Restored degradation of the Alzheimer's amyloid-β peptide by targeting amyloid formation

Accumulation of neurotoxic amyloid-beta (A beta) is central to the pathology of Alzheimer's disease (AD). Elucidating the mechanisms of A beta accumulation will therefore expedite the development of A beta-targeting AD therapeutics. We examined activity of an A beta-degrading protease (matrix metalloprotease 2) to investigate whether biochemical factors consistent with conditions in the AD brain contribute to A beta accumulation by altering A beta sensitivity to proteolytic degradation. An A beta amino acid mutation found in familial AD, A beta interactions with zinc (Zn), and increased A beta hydrophobicity all strongly prevented A beta degradation. Consistent to all of these factors is the promotion of specific A beta aggregates where the protease cleavage site, confirmed by mass spectrometry, is inaccessible within an amyloid structure. These data indicate decreased degradation due to amyloid formation initiates A beta accumulation by preventing normal protease activity. Zn also prevented A beta degradation by the proteases neprilysin and insulin degrading enzyme.

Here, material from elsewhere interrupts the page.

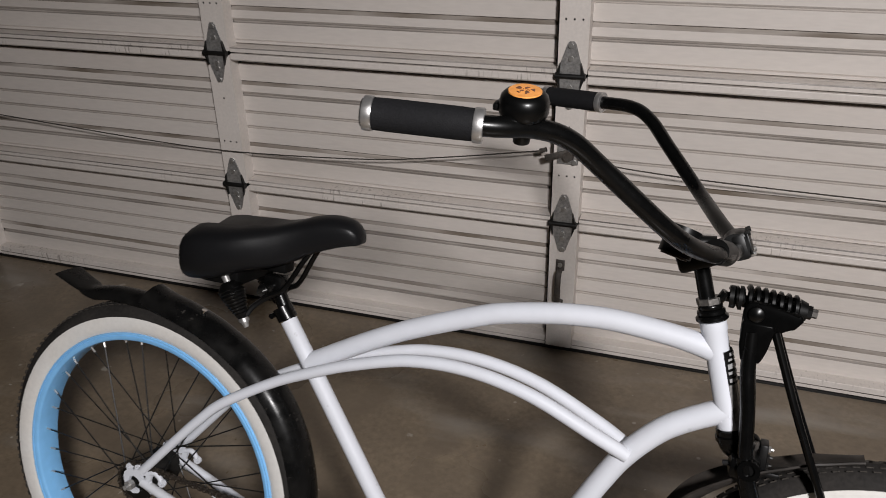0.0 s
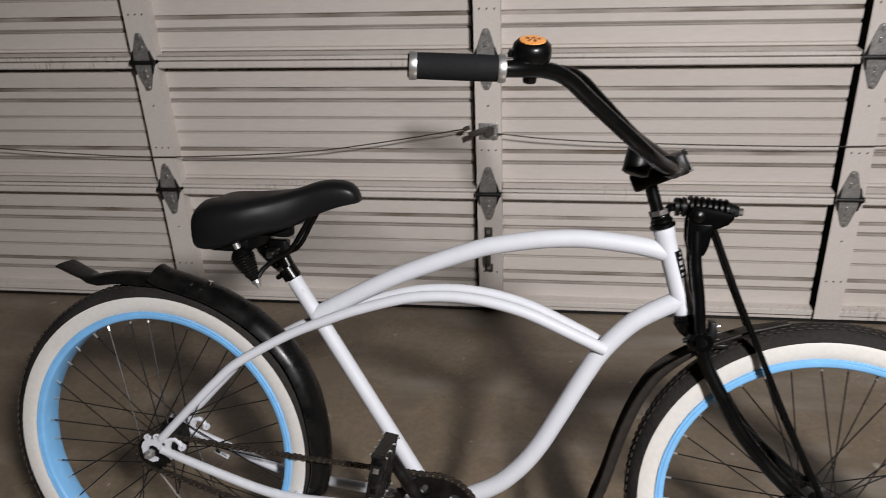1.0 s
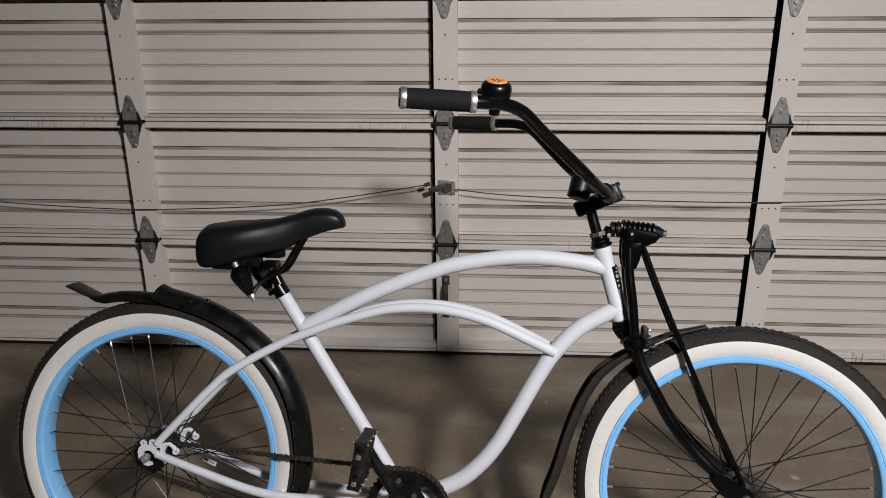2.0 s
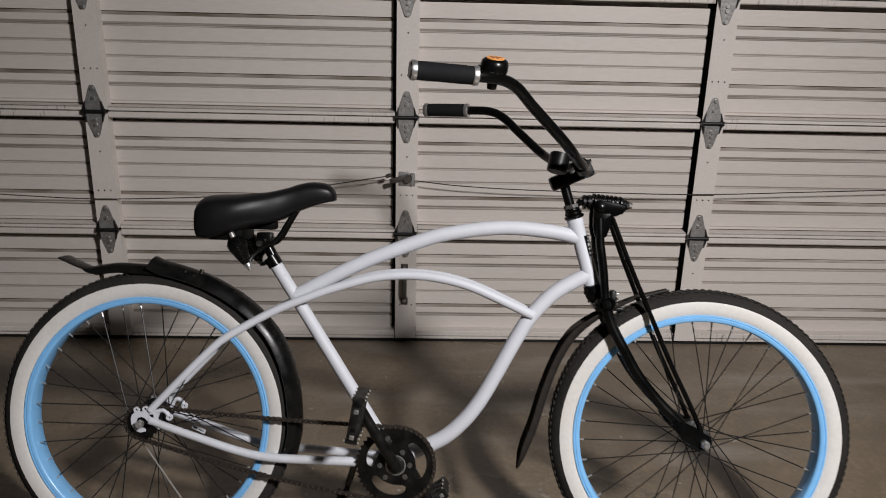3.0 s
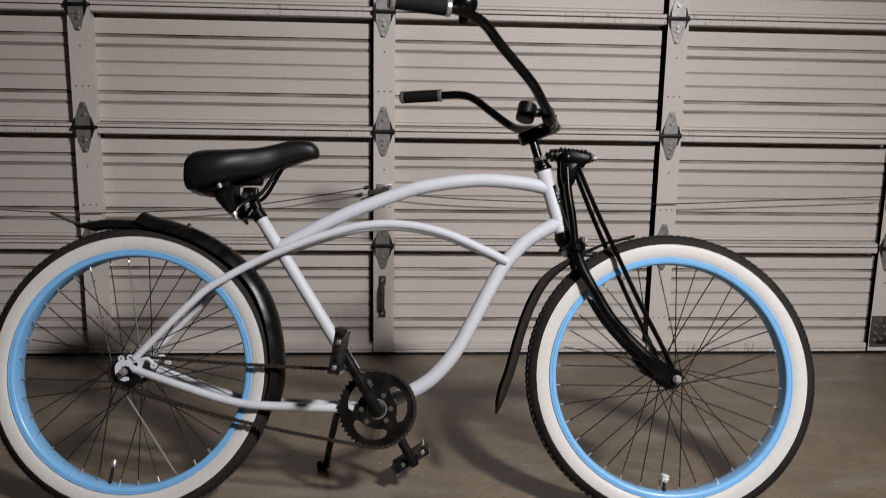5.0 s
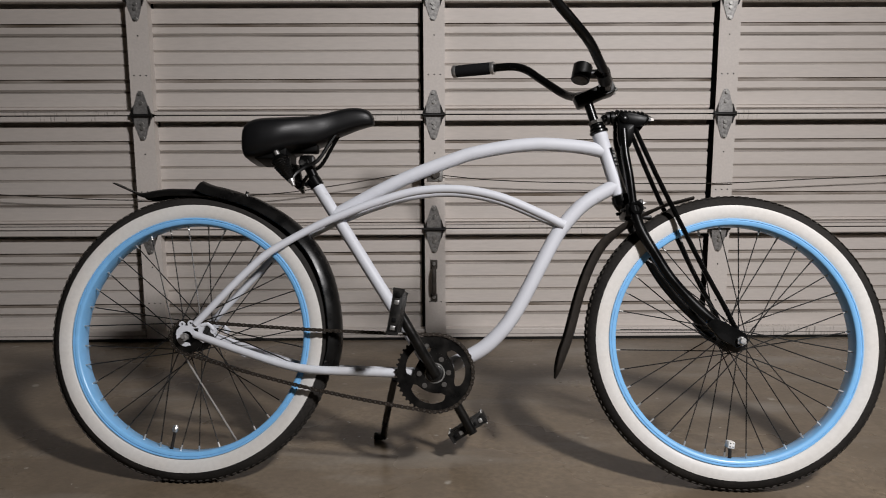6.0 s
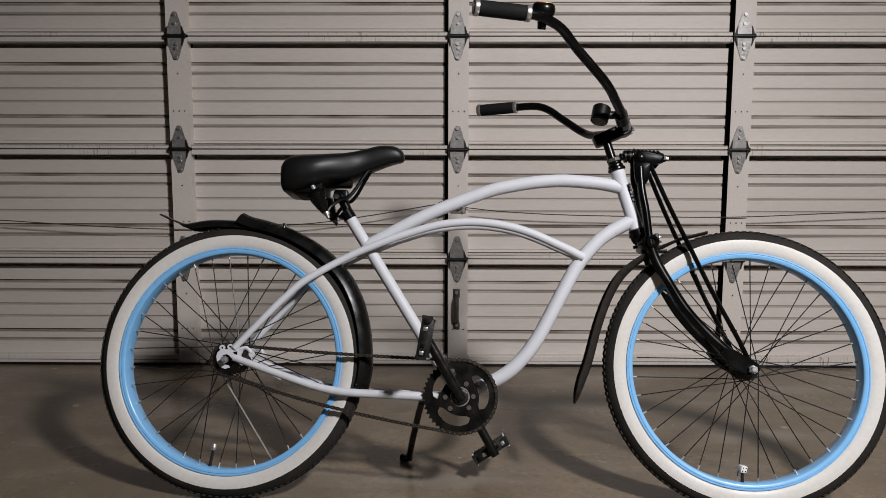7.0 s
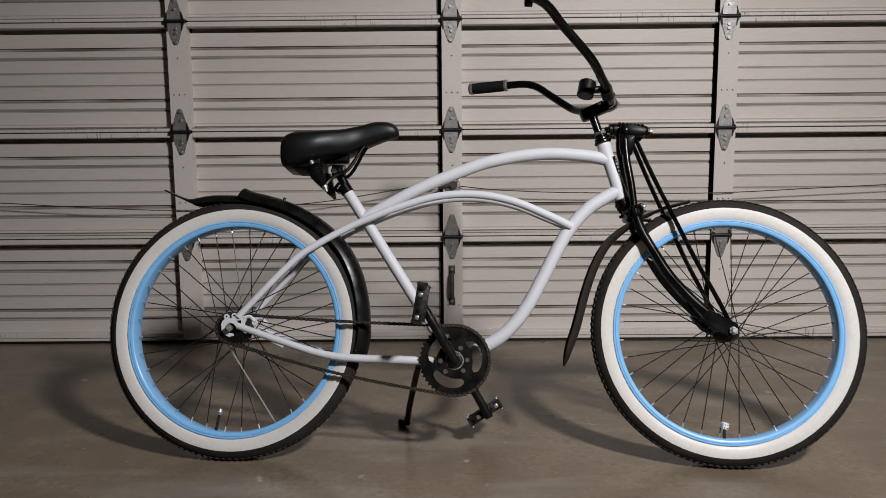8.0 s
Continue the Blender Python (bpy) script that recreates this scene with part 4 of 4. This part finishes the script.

Treating Zn-induced A beta amyloid with the metal-protein attenuating compound clioquinol reversed amyloid formation and restored the peptide's sensitivity to degradation by matrix metalloprotease 2. This provides new data indicating that therapeutic compounds designed to modulate A beta-metal interactions can inhibit A beta accumulation by restoring the catalytic potential of A beta-degrading proteases.